§ **Objective**: Quote the data below in full, minus the images.

* Start Data segment *

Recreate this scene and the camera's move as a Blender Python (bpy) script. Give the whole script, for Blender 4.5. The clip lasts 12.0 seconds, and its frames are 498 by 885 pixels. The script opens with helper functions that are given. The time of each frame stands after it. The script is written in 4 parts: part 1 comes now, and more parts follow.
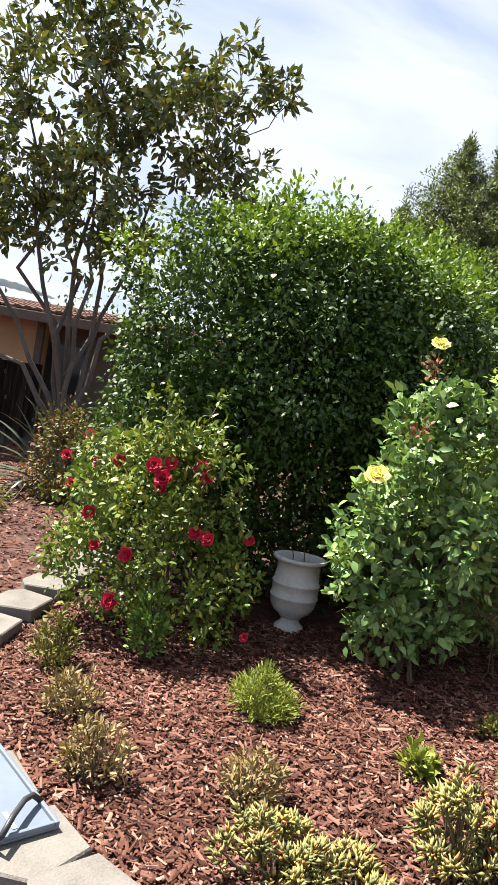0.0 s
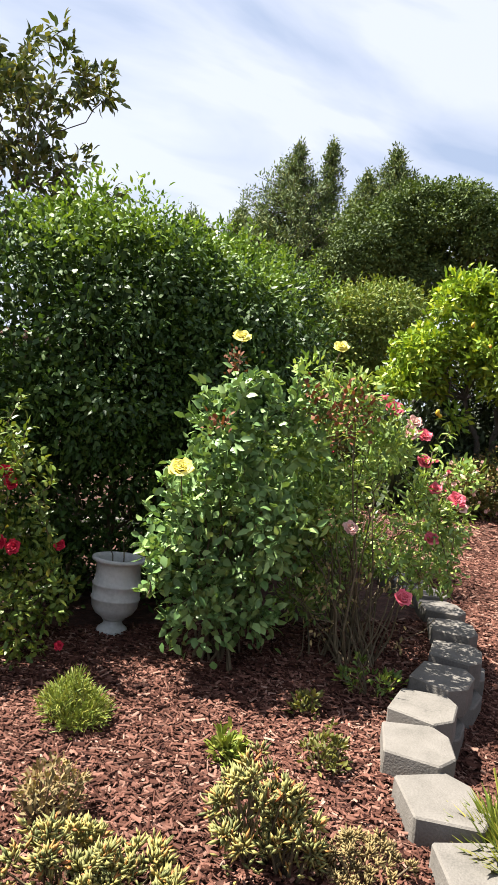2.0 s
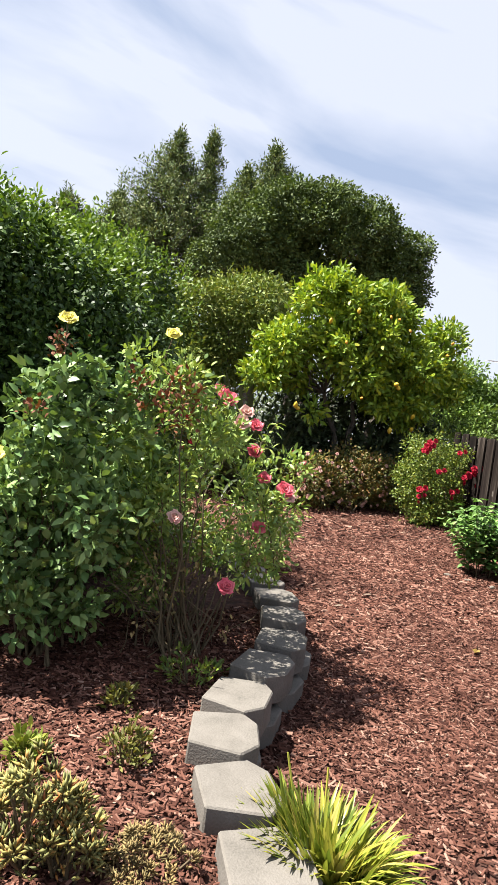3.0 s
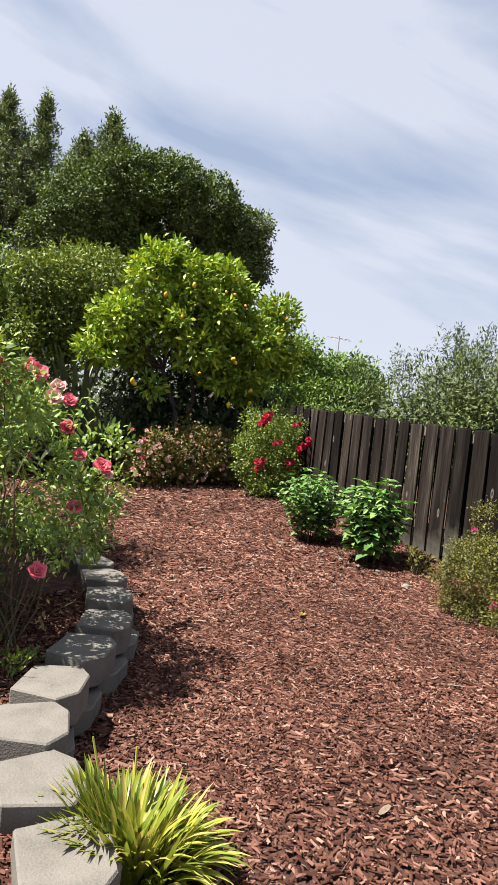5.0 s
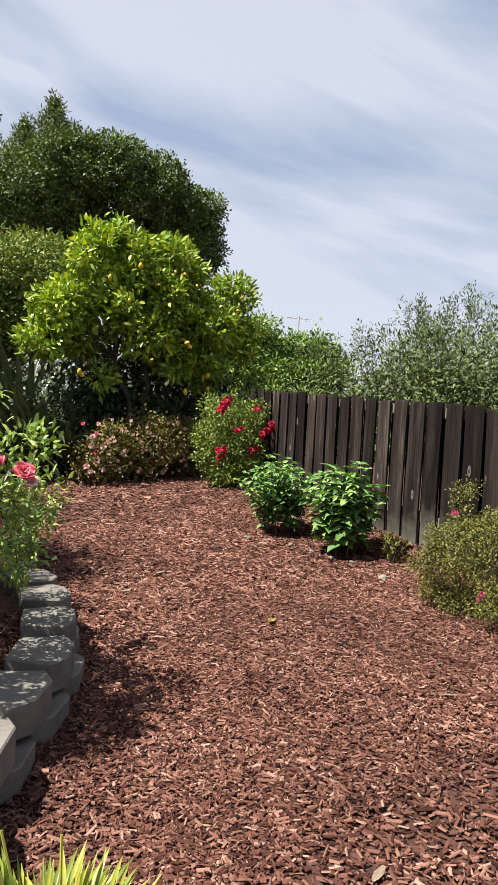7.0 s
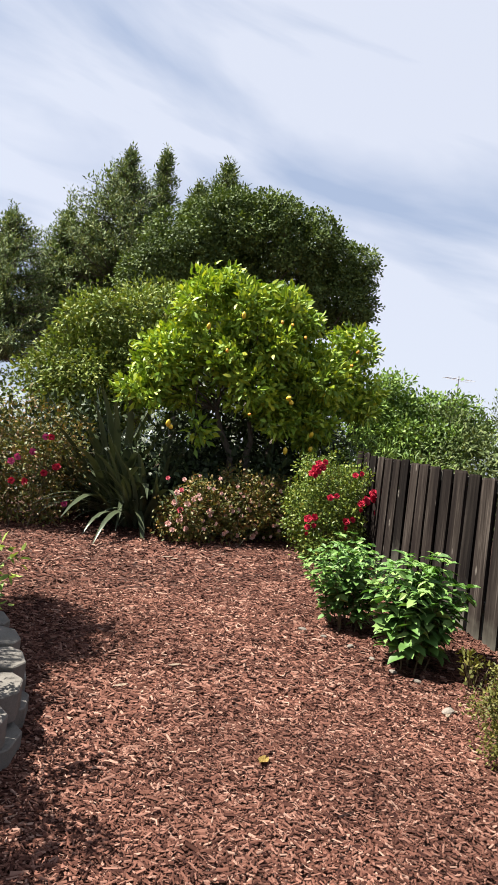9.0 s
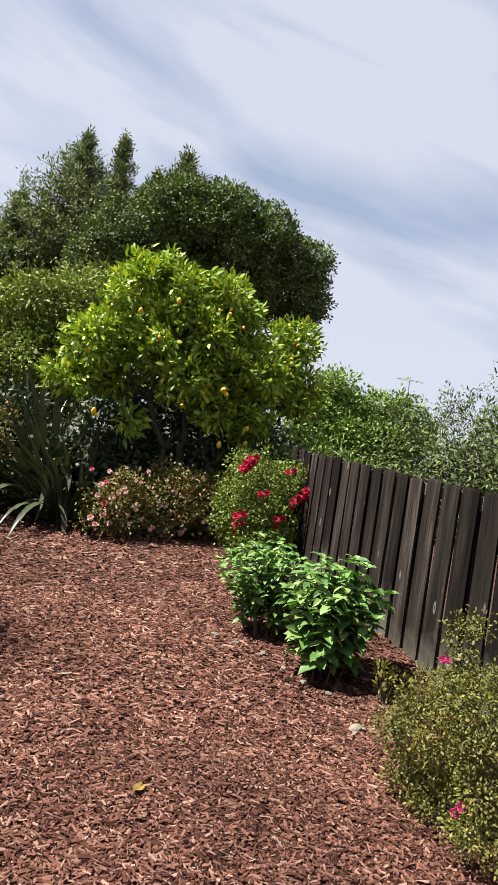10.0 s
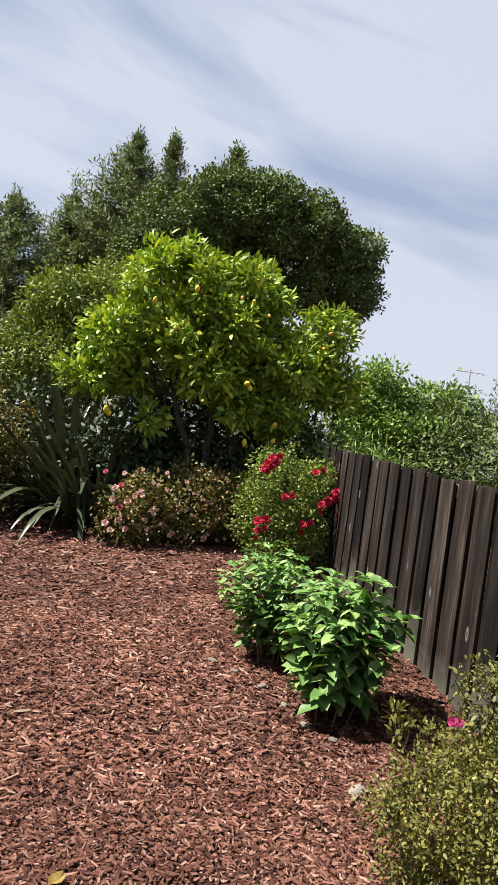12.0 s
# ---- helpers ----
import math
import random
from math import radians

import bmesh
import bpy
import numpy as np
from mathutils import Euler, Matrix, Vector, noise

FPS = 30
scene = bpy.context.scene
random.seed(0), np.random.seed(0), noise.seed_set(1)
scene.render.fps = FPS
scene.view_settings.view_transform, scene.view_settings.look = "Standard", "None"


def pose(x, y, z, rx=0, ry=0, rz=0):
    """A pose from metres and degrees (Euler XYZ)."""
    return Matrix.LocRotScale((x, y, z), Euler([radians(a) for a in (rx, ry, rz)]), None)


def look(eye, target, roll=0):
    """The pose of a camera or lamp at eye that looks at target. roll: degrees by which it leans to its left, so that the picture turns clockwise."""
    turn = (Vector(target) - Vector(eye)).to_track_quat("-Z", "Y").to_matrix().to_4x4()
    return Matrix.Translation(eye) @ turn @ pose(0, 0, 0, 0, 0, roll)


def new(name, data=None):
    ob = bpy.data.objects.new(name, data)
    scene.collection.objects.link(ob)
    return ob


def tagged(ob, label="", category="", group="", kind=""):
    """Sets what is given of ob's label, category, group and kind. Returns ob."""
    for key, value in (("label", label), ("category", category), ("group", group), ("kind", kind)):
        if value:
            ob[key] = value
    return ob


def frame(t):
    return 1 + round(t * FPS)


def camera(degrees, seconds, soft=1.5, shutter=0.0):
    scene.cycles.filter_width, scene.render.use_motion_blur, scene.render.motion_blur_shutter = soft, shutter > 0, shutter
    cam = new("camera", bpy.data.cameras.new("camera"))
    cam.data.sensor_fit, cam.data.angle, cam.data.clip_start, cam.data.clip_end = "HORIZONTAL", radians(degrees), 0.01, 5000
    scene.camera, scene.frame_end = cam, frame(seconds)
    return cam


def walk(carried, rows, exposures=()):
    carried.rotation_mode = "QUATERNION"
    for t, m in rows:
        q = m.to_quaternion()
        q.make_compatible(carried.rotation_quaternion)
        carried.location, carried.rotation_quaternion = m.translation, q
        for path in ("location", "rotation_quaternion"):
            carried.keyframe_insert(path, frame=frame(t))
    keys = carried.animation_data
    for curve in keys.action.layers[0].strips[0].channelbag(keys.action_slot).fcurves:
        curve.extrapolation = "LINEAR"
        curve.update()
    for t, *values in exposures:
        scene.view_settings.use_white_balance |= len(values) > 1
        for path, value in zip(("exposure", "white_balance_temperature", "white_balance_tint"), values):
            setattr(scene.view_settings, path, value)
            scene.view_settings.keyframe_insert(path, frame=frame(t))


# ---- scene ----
cam = camera(40.2, 12.0, soft=1.2)
METRES, EYE, TILT, LEAN, TURN = 4.021, 1.5, 0.0, 0.0, 0.0
ROWS = [
    (0.0, 0.0, 0.0, 0.0, 0.47, -2.79, -9.66),
    (0.5, 0.0078, 0.0086, -0.0019, -4.84, -2.44, -9.32),
    (1.0, 0.0207, 0.0133, -0.003, -8.55, -1.89, -8.65),
    (1.5, 0.039, 0.0071, -0.0012, -10.66, -1.68, -6.62),
    (2.0, 0.0655, -0.0007, 0.0022, -11.83, -0.98, -6.82),
    (2.5, 0.1034, -0.0044, 0.0055, -18.07, -0.71, -7.83),
    (3.0, 0.1368, -0.0053, 0.008, -22.0, -0.49, -7.97),
    (5.0, 0.1899, -0.0096, 0.0076, -34.48, -0.82, -6.26),
    (5.5, 0.2033, 0.0132, 0.0057, -39.73, -0.71, -7.96),
    (6.0, 0.212, 0.0408, 0.0115, -43.02, -0.01, -7.48),
    (6.5, 0.2364, 0.0652, 0.0122, -40.04, -1.05, -5.02),
    (8.5, 0.5087, 0.1494, 0.0388, -28.82, 0.34, -5.77),
    (9.0, 0.584, 0.1676, 0.0549, -23.76, 1.64, -6.91),
    (9.5, 0.6457, 0.1786, 0.0552, -25.18, -0.3, -4.62),
    (10.0, 0.6908, 0.2185, 0.0612, -27.56, 1.76, -8.59),
    (10.5, 0.7521, 0.2546, 0.0648, -24.42, 0.05, -7.23),
    (11.0, 0.8102, 0.2684, 0.0735, -21.51, -0.75, -6.01),
    (11.5, 0.8524, 0.2963, 0.0748, -22.29, -1.12, -5.03),
    (12.0, 0.8598, 0.3253, 0.0802, -22.31, 0.85, -7.84),
]
EXPOSURES = [(0.0, 2.12), (0.5, 2.15), (1.0, 2.05), (2.0, 2.0), (3.0, 1.90), (5.0, 1.66), (6.0, 1.56), (6.7, 1.60), (8.5, 1.66), (9.5, 1.82), (10.0, 1.62), (11.0, 1.86), (11.5, 1.80), (12.0, 1.58)]
walk(cam, [(t, pose(0, 0, EYE, TILT, LEAN, TURN) @ pose(METRES * x, METRES * y, METRES * z, 90 + pitch, roll, yaw)) for t, x, y, z, yaw, pitch, roll in ROWS],
     exposures=EXPOSURES)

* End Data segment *

§ **Reply to the exercise**:
Recreate this scene and the camera's move as a Blender Python (bpy) script. Give the whole script, for Blender 4.5. The clip lasts 12.0 seconds, and its frames are 498 by 885 pixels. The script opens with helper functions that are given. The time of each frame stands after it. The script is written in 4 parts: part 1 comes now, and more parts follow.
0.0 s
2.0 s
3.0 s
5.0 s
7.0 s
9.0 s
10.0 s
12.0 s
# ---- helpers ----
import math
import random
from math import radians

import bmesh
import bpy
import numpy as np
from mathutils import Euler, Matrix, Vector, noise

FPS = 30
scene = bpy.context.scene
random.seed(0), np.random.seed(0), noise.seed_set(1)
scene.render.fps = FPS
scene.view_settings.view_transform, scene.view_settings.look = "Standard", "None"


def pose(x, y, z, rx=0, ry=0, rz=0):
    """A pose from metres and degrees (Euler XYZ)."""
    return Matrix.LocRotScale((x, y, z), Euler([radians(a) for a in (rx, ry, rz)]), None)


def look(eye, target, roll=0):
    """The pose of a camera or lamp at eye that looks at target. roll: degrees by which it leans to its left, so that the picture turns clockwise."""
    turn = (Vector(target) - Vector(eye)).to_track_quat("-Z", "Y").to_matrix().to_4x4()
    return Matrix.Translation(eye) @ turn @ pose(0, 0, 0, 0, 0, roll)


def new(name, data=None):
    ob = bpy.data.objects.new(name, data)
    scene.collection.objects.link(ob)
    return ob


def tagged(ob, label="", category="", group="", kind=""):
    """Sets what is given of ob's label, category, group and kind. Returns ob."""
    for key, value in (("label", label), ("category", category), ("group", group), ("kind", kind)):
        if value:
            ob[key] = value
    return ob


def frame(t):
    return 1 + round(t * FPS)


def camera(degrees, seconds, soft=1.5, shutter=0.0):
    scene.cycles.filter_width, scene.render.use_motion_blur, scene.render.motion_blur_shutter = soft, shutter > 0, shutter
    cam = new("camera", bpy.data.cameras.new("camera"))
    cam.data.sensor_fit, cam.data.angle, cam.data.clip_start, cam.data.clip_end = "HORIZONTAL", radians(degrees), 0.01, 5000
    scene.camera, scene.frame_end = cam, frame(seconds)
    return cam


def walk(carried, rows, exposures=()):
    carried.rotation_mode = "QUATERNION"
    for t, m in rows:
        q = m.to_quaternion()
        q.make_compatible(carried.rotation_quaternion)
        carried.location, carried.rotation_quaternion = m.translation, q
        for path in ("location", "rotation_quaternion"):
            carried.keyframe_insert(path, frame=frame(t))
    keys = carried.animation_data
    for curve in keys.action.layers[0].strips[0].channelbag(keys.action_slot).fcurves:
        curve.extrapolation = "LINEAR"
        curve.update()
    for t, *values in exposures:
        scene.view_settings.use_white_balance |= len(values) > 1
        for path, value in zip(("exposure", "white_balance_temperature", "white_balance_tint"), values):
            setattr(scene.view_settings, path, value)
            scene.view_settings.keyframe_insert(path, frame=frame(t))


# ---- scene ----
cam = camera(40.2, 12.0, soft=1.2)
METRES, EYE, TILT, LEAN, TURN = 4.021, 1.5, 0.0, 0.0, 0.0
ROWS = [
    (0.0, 0.0, 0.0, 0.0, 0.47, -2.79, -9.66),
    (0.5, 0.0078, 0.0086, -0.0019, -4.84, -2.44, -9.32),
    (1.0, 0.0207, 0.0133, -0.003, -8.55, -1.89, -8.65),
    (1.5, 0.039, 0.0071, -0.0012, -10.66, -1.68, -6.62),
    (2.0, 0.0655, -0.0007, 0.0022, -11.83, -0.98, -6.82),
    (2.5, 0.1034, -0.0044, 0.0055, -18.07, -0.71, -7.83),
    (3.0, 0.1368, -0.0053, 0.008, -22.0, -0.49, -7.97),
    (5.0, 0.1899, -0.0096, 0.0076, -34.48, -0.82, -6.26),
    (5.5, 0.2033, 0.0132, 0.0057, -39.73, -0.71, -7.96),
    (6.0, 0.212, 0.0408, 0.0115, -43.02, -0.01, -7.48),
    (6.5, 0.2364, 0.0652, 0.0122, -40.04, -1.05, -5.02),
    (8.5, 0.5087, 0.1494, 0.0388, -28.82, 0.34, -5.77),
    (9.0, 0.584, 0.1676, 0.0549, -23.76, 1.64, -6.91),
    (9.5, 0.6457, 0.1786, 0.0552, -25.18, -0.3, -4.62),
    (10.0, 0.6908, 0.2185, 0.0612, -27.56, 1.76, -8.59),
    (10.5, 0.7521, 0.2546, 0.0648, -24.42, 0.05, -7.23),
    (11.0, 0.8102, 0.2684, 0.0735, -21.51, -0.75, -6.01),
    (11.5, 0.8524, 0.2963, 0.0748, -22.29, -1.12, -5.03),
    (12.0, 0.8598, 0.3253, 0.0802, -22.31, 0.85, -7.84),
]
EXPOSURES = [(0.0, 2.12), (0.5, 2.15), (1.0, 2.05), (2.0, 2.0), (3.0, 1.90), (5.0, 1.66), (6.0, 1.56), (6.7, 1.60), (8.5, 1.66), (9.5, 1.82), (10.0, 1.62), (11.0, 1.86), (11.5, 1.80), (12.0, 1.58)]
walk(cam, [(t, pose(0, 0, EYE, TILT, LEAN, TURN) @ pose(METRES * x, METRES * y, METRES * z, 90 + pitch, roll, yaw)) for t, x, y, z, yaw, pitch, roll in ROWS],
     exposures=EXPOSURES)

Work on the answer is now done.